Animation scripts
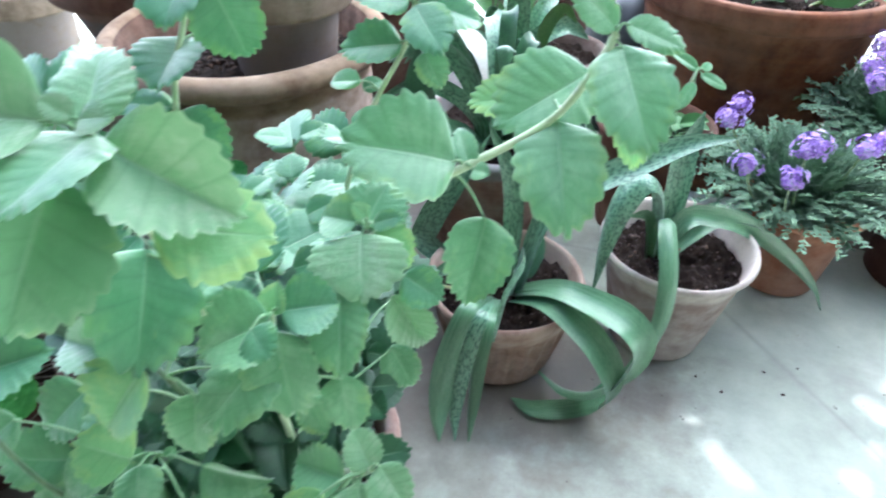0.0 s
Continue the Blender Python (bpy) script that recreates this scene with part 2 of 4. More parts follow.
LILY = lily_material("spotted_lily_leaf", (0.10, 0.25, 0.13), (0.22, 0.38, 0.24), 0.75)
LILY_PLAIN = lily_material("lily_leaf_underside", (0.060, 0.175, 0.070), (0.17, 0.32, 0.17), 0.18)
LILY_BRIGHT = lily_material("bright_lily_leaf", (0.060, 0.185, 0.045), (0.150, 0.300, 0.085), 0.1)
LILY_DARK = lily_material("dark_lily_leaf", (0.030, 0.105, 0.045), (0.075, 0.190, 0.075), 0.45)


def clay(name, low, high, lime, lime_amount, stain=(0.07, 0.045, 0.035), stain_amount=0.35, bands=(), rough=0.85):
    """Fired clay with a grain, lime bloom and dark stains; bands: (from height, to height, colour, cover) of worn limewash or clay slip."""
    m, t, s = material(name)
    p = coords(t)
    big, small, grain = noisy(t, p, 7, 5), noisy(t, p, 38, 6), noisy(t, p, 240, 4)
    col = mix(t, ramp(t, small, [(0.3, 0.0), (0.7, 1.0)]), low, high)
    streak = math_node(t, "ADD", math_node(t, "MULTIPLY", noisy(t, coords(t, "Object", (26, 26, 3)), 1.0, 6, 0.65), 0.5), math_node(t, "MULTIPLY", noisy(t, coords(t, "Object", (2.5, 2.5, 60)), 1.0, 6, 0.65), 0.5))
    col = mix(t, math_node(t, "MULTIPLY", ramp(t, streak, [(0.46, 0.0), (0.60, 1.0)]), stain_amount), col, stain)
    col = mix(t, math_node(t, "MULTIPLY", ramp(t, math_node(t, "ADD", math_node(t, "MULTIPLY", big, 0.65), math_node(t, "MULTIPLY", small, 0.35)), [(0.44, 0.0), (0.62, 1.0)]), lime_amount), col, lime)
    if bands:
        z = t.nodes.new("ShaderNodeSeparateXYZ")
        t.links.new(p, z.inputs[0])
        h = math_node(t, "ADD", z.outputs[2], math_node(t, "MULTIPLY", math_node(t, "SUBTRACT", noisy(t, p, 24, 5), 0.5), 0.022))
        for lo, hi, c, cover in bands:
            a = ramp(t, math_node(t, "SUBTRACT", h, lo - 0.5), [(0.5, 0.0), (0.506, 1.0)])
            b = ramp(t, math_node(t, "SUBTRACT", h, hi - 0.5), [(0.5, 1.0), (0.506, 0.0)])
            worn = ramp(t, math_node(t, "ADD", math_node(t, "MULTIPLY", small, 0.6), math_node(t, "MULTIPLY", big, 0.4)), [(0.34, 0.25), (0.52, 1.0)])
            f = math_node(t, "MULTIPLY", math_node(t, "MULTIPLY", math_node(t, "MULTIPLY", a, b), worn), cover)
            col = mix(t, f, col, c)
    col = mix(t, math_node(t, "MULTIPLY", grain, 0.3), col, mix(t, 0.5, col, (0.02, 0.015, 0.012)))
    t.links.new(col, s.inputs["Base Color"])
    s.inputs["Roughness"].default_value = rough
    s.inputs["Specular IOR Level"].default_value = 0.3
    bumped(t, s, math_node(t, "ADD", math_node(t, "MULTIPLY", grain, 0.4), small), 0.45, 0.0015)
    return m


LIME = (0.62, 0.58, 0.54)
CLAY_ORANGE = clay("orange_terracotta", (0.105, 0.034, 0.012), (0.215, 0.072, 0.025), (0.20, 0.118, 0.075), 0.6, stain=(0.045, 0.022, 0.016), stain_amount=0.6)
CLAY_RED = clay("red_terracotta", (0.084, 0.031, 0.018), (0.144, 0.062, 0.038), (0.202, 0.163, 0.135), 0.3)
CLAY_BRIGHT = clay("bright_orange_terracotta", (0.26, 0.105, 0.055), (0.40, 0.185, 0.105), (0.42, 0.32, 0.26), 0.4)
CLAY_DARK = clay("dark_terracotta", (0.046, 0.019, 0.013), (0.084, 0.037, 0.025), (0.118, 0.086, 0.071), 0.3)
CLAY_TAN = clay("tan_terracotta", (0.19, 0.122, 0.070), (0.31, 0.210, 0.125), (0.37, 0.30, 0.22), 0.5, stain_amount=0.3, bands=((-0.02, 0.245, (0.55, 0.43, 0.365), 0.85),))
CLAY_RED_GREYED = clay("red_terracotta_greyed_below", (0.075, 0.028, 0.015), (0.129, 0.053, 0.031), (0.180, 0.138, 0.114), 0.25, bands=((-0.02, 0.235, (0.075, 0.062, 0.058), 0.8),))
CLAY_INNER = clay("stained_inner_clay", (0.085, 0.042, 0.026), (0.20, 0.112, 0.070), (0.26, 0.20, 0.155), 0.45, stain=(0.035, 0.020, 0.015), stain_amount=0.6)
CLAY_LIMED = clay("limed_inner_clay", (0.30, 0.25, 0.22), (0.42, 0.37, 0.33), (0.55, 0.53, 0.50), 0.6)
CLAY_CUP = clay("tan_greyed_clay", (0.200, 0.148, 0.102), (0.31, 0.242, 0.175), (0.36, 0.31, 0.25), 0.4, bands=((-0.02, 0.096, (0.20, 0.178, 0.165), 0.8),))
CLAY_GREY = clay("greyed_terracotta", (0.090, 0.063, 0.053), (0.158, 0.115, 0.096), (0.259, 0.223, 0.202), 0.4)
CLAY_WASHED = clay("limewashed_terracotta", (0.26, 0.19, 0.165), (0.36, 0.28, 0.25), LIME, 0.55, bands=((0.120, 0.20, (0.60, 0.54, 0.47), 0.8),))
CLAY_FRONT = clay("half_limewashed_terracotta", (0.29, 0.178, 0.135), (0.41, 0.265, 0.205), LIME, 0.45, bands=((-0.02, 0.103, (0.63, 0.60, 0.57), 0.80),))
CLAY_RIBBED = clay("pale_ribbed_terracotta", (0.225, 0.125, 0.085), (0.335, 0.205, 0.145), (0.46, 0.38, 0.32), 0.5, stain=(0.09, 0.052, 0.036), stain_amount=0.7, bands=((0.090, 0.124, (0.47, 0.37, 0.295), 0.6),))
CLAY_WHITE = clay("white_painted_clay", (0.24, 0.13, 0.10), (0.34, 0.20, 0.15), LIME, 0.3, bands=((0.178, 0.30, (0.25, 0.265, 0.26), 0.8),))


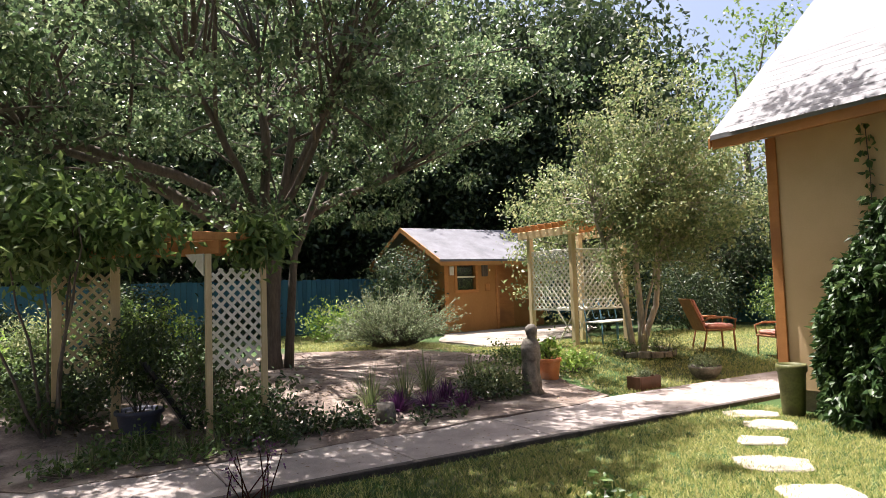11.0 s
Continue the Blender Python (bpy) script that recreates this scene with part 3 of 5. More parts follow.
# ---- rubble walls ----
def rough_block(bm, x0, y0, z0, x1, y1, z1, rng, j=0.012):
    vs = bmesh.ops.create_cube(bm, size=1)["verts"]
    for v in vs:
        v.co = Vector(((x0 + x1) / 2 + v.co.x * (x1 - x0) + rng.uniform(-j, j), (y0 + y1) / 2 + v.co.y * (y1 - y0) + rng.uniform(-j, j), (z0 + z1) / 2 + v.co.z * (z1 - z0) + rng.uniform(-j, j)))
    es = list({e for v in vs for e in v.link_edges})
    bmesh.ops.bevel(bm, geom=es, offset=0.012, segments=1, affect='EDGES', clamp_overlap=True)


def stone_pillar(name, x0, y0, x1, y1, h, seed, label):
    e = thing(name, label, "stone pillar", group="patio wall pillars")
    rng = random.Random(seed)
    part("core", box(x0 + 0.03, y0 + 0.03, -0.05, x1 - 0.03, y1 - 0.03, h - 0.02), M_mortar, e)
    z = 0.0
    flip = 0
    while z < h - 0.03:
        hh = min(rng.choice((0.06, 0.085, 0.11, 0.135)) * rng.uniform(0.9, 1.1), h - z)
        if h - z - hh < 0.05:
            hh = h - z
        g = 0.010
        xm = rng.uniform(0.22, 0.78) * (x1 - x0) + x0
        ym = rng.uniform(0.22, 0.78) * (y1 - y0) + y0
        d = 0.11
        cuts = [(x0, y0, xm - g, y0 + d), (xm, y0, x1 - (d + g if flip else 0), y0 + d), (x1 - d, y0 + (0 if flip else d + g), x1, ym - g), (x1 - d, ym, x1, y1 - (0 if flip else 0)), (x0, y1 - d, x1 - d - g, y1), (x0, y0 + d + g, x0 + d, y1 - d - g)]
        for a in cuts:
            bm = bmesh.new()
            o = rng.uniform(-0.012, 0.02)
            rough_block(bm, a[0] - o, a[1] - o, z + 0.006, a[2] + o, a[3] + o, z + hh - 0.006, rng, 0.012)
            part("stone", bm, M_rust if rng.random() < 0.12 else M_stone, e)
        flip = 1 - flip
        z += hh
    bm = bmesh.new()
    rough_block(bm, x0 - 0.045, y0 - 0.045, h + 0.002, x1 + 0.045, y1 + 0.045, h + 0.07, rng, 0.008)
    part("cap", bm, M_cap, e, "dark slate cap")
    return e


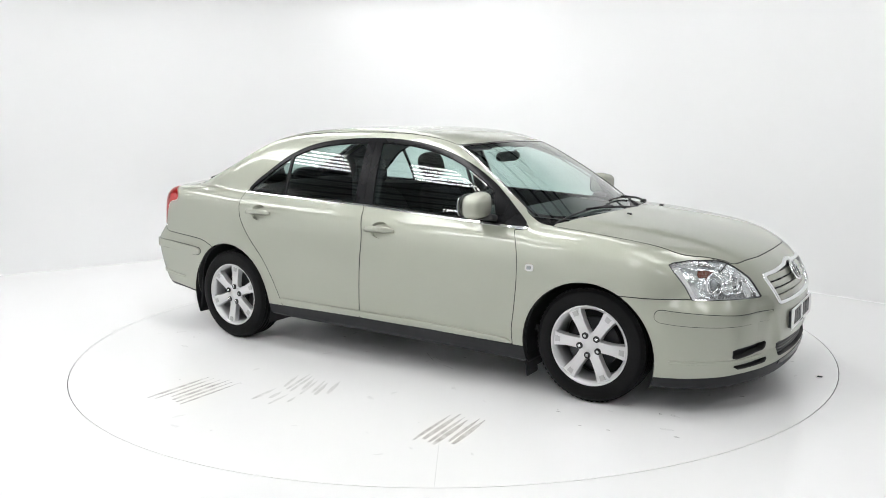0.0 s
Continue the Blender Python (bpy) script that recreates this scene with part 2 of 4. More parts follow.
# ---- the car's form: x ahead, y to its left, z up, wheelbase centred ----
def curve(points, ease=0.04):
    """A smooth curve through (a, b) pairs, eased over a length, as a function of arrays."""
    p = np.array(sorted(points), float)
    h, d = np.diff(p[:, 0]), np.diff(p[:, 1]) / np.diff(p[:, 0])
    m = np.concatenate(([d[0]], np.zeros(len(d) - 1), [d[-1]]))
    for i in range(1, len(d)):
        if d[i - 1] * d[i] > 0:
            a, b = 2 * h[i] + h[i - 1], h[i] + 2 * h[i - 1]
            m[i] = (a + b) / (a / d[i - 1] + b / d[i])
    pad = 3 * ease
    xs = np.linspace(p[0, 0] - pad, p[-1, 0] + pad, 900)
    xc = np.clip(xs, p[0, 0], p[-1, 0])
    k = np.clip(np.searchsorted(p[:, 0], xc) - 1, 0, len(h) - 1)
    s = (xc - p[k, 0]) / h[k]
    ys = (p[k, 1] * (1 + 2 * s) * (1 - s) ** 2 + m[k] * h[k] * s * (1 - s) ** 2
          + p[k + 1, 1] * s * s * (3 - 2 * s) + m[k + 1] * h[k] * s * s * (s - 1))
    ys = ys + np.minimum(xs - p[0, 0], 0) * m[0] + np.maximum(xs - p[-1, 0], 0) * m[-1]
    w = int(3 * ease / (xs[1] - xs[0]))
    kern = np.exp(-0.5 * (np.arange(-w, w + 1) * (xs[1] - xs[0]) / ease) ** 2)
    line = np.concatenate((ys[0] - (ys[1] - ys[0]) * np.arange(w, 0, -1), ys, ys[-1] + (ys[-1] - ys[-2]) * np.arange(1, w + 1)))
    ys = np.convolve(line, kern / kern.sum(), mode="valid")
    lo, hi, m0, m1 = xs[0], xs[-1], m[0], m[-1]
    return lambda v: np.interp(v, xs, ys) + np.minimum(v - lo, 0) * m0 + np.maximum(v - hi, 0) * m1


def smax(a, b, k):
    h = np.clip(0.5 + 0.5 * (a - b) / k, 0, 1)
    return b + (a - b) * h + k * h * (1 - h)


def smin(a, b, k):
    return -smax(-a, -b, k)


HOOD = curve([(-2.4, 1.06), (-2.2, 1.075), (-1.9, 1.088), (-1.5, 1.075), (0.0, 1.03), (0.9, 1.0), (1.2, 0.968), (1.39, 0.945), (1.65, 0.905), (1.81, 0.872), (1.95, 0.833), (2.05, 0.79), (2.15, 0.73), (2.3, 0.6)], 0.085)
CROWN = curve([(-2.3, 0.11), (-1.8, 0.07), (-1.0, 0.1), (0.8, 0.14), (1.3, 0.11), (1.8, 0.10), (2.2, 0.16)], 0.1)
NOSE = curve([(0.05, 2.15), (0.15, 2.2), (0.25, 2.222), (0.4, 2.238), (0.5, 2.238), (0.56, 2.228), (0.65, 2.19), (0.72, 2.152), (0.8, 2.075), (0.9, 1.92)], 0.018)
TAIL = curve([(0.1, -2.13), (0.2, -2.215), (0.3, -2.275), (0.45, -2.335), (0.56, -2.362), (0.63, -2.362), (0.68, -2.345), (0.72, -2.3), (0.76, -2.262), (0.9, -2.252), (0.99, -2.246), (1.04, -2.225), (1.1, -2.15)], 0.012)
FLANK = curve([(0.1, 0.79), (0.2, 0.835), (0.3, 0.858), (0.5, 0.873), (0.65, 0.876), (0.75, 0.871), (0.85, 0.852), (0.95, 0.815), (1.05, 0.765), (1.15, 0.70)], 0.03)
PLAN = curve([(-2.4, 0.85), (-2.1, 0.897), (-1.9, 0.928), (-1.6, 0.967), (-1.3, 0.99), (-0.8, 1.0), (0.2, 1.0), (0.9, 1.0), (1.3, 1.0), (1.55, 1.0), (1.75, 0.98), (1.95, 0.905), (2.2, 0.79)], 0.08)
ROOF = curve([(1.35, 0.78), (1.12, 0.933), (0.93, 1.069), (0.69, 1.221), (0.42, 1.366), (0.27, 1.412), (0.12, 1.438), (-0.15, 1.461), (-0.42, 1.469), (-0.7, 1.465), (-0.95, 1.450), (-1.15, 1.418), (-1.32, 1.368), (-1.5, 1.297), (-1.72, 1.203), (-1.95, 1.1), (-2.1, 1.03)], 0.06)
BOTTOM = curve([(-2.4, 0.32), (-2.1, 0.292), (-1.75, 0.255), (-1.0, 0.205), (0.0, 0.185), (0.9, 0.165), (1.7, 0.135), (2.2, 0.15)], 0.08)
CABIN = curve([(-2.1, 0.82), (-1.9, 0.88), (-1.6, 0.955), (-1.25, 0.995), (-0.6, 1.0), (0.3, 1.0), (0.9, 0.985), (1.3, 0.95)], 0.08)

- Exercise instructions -
Repeat the lines from where the entries begin to the line with "0.190, 0.075), 0.45)", both included. Any picture is left out.

- Completed task -
0.0 s
Continue the Blender Python (bpy) script that recreates this scene with part 2 of 4. More parts follow.
LILY = lily_material("spotted_lily_leaf", (0.10, 0.25, 0.13), (0.22, 0.38, 0.24), 0.75)
LILY_PLAIN = lily_material("lily_leaf_underside", (0.060, 0.175, 0.070), (0.17, 0.32, 0.17), 0.18)
LILY_BRIGHT = lily_material("bright_lily_leaf", (0.060, 0.185, 0.045), (0.150, 0.300, 0.085), 0.1)
LILY_DARK = lily_material("dark_lily_leaf", (0.030, 0.105, 0.045), (0.075, 0.190, 0.075), 0.45)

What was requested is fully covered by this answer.